The movie is raw, real, and very intimate with Winter’s interviews revealing all. It took three years to make with a camera crew following Winter and company around on tour, to Johnny’s house in Connecticut, to his childhood home in Beaumont, Texas, to the Green Room at the David Letterman show. It also features Edgar Winter, James Cotton, Gibbons, Warren Haynes, Luther Nallie, Tommy Shannon, Susan Tedeschi and Derek Trucks, and others.

The film debuted last March at the South by Southwest Film & Music Festival in Austin, Texas winning awards, and will be in select theaters in January and then be available on DVD. Paul and Johnny screened it together over a large barrel of popcorn just before their appearance on Jimmy Kimmel Live.

“You really get a sense of what was happening on the road, but it covers a lot of topics: stardom, rock and roll, blues, history, drug addiction, and all kinds of wild stuff.

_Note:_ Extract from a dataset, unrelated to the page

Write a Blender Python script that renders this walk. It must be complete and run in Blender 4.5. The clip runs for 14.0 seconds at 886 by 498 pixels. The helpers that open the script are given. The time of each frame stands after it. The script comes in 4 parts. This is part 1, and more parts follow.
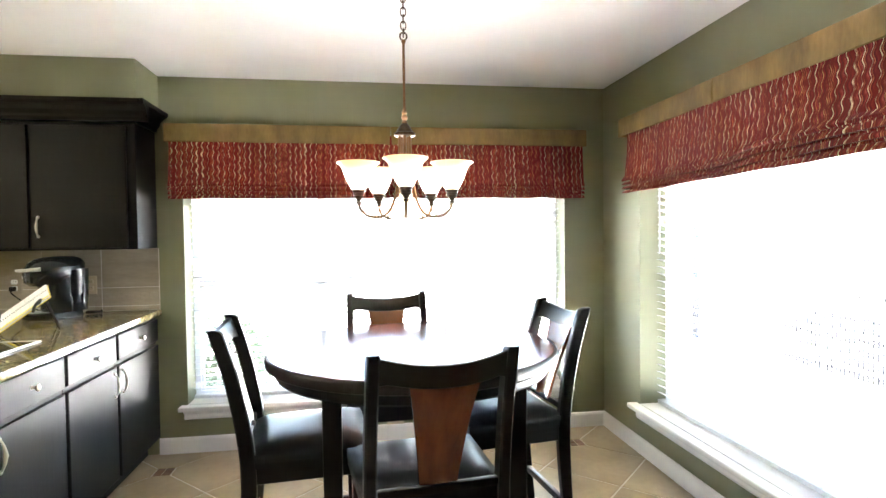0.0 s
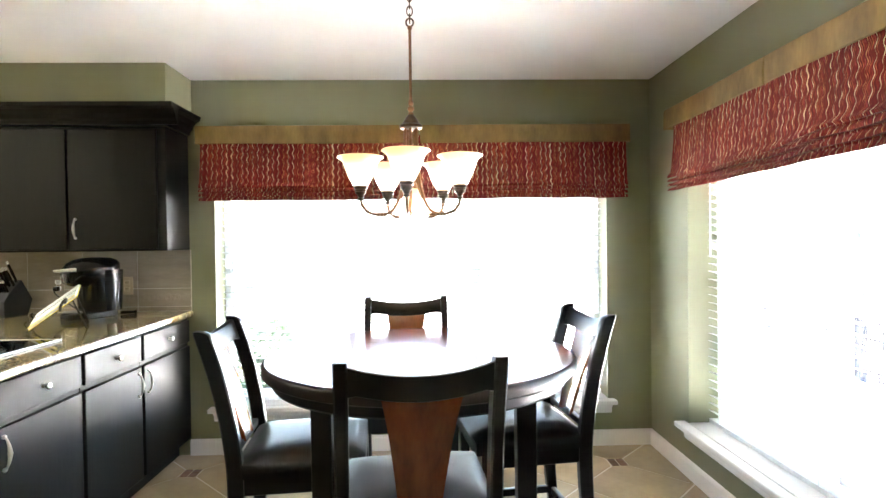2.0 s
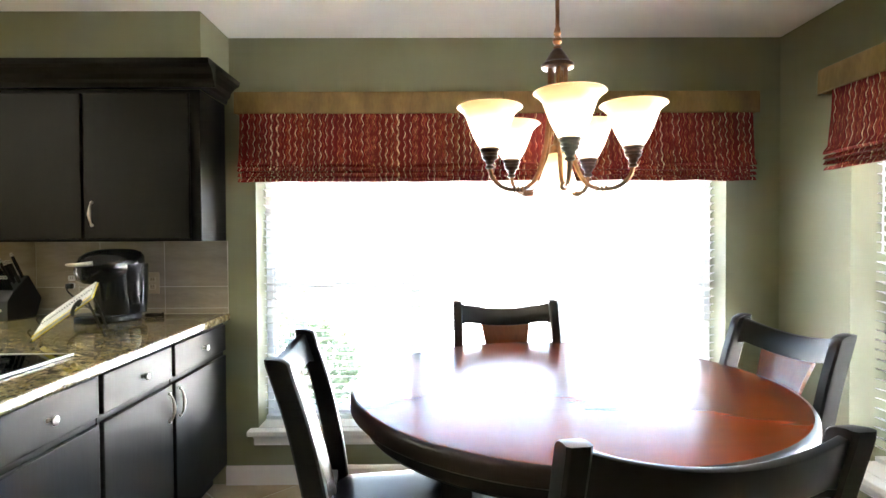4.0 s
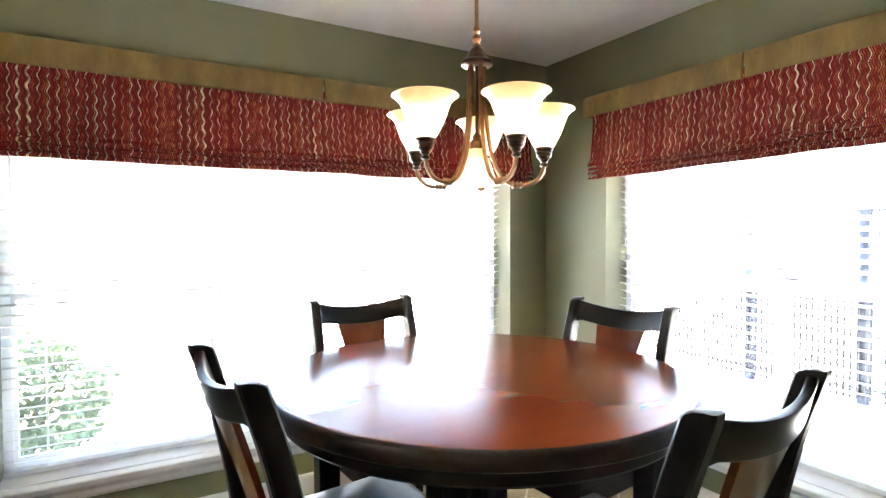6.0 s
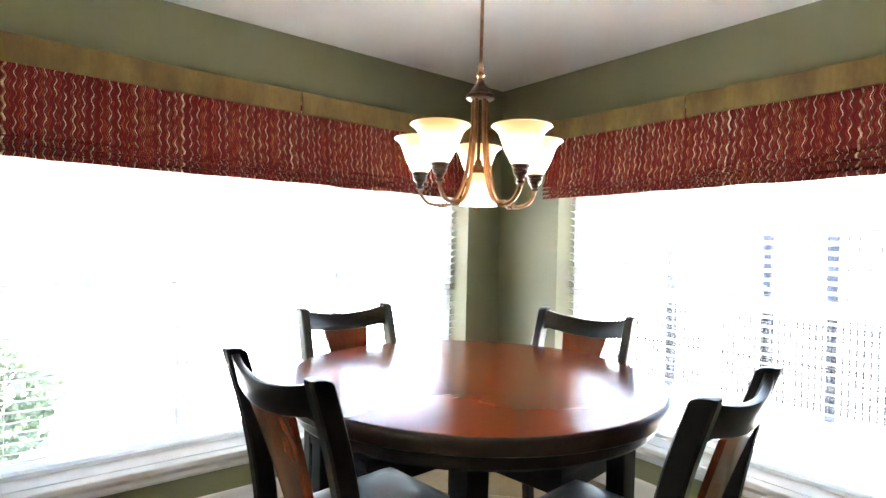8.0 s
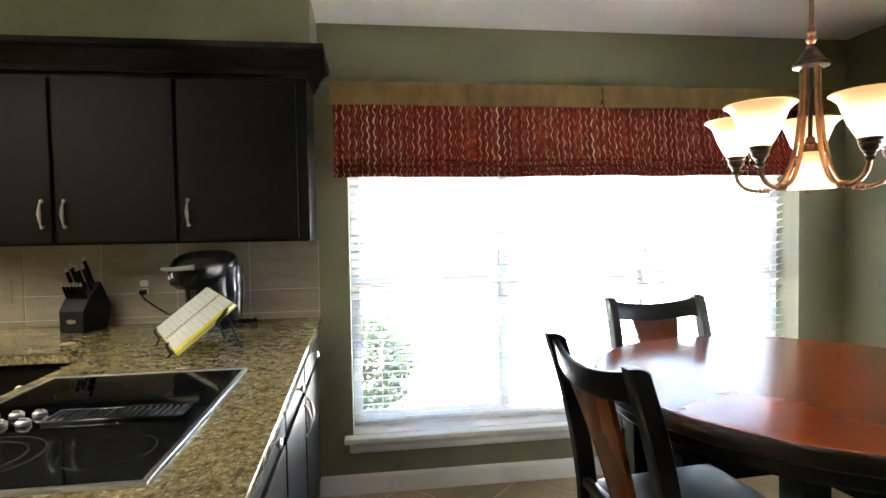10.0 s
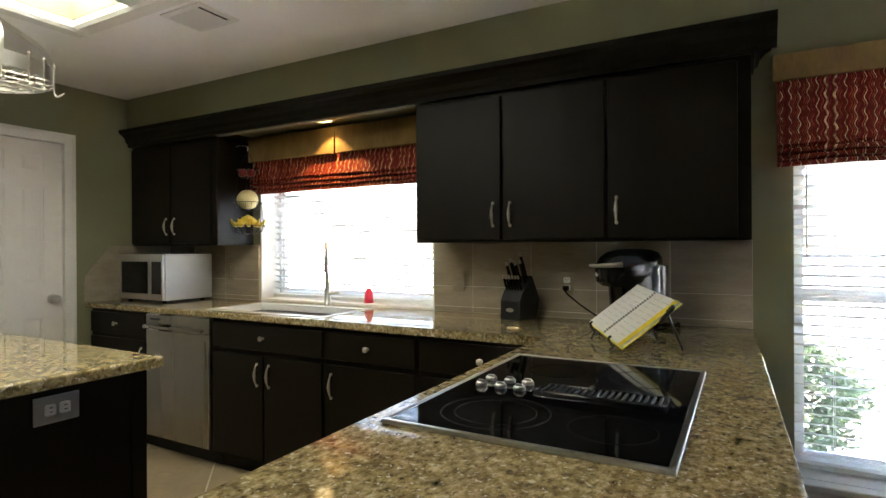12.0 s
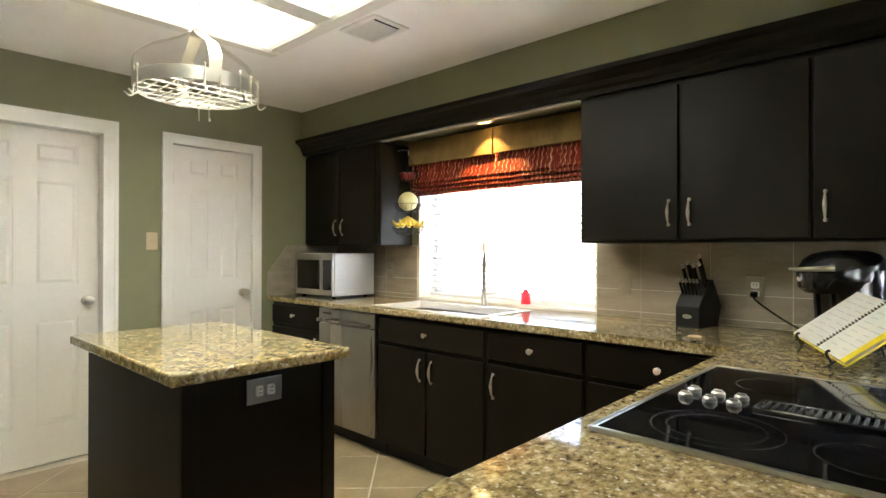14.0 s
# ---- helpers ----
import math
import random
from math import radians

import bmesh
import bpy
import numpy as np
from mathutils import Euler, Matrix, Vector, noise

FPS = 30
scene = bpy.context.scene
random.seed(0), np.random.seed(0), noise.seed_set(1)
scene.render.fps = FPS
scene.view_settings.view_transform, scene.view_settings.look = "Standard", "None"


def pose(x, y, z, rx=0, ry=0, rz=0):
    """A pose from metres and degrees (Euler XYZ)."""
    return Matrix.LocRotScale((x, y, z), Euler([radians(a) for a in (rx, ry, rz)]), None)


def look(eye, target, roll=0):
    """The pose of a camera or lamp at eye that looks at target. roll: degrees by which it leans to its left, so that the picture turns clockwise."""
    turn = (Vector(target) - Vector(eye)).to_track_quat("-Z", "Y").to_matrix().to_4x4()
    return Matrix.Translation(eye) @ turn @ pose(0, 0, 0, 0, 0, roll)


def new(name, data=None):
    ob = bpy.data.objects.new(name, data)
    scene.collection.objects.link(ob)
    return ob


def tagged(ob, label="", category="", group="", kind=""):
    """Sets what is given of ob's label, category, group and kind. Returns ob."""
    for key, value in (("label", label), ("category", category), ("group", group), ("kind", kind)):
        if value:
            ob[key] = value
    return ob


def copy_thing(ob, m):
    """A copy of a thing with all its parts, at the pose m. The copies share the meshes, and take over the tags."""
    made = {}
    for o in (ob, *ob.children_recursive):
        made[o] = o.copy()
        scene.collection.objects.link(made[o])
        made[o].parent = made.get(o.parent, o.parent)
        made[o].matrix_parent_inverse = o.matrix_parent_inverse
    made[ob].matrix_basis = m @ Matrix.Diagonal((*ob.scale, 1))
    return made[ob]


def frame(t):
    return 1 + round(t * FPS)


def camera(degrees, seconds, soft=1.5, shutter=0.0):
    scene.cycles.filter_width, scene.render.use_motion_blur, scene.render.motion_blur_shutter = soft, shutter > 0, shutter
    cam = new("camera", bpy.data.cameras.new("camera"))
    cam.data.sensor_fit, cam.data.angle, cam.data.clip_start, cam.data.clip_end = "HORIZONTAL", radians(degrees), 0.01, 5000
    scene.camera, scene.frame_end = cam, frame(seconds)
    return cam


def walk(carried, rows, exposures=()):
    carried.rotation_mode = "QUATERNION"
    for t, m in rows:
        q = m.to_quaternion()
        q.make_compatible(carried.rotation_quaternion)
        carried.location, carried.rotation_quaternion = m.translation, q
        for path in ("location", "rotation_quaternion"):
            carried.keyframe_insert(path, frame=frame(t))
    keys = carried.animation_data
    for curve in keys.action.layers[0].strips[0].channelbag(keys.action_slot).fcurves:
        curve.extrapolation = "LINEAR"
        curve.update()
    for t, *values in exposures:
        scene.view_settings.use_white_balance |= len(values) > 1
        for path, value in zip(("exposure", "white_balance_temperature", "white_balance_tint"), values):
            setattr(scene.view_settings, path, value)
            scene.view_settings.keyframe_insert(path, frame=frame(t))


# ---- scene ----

It’s like you are part of the band. You are sitting right with him. And he doesn’t hold anything back,” notes Nelson. “Through the course of the movie you see him getting better, and he actually gets younger. Amazing,”

Winter’s death came as a shock, but Nelson believes all his years of smoking finally did him in. Still, Paul is happy he left on such a high note, and that he was able to help Johnny enjoy life and his career for the time he did.

“Everything he was doing with the album releases, TV appearances, and social media made people so much more aware of him and his music. Now through listening, they realize this guy is on the Mount Rushmore of guitar players, “says Nelson.

Nelson is still busy 24/7. He is hard at work on a solo album, managing artists, and touring with other notable musicians as part of the Johnny Winter Band: Winter Fest, a tribute and celebration of Johnny’s music and legacy.

“Playing with Eric Clapton on a recording was a highlight, but just playing with Johnny was it for me. Everything else was just icing on the cake. I am very satisfied,” says Nelson.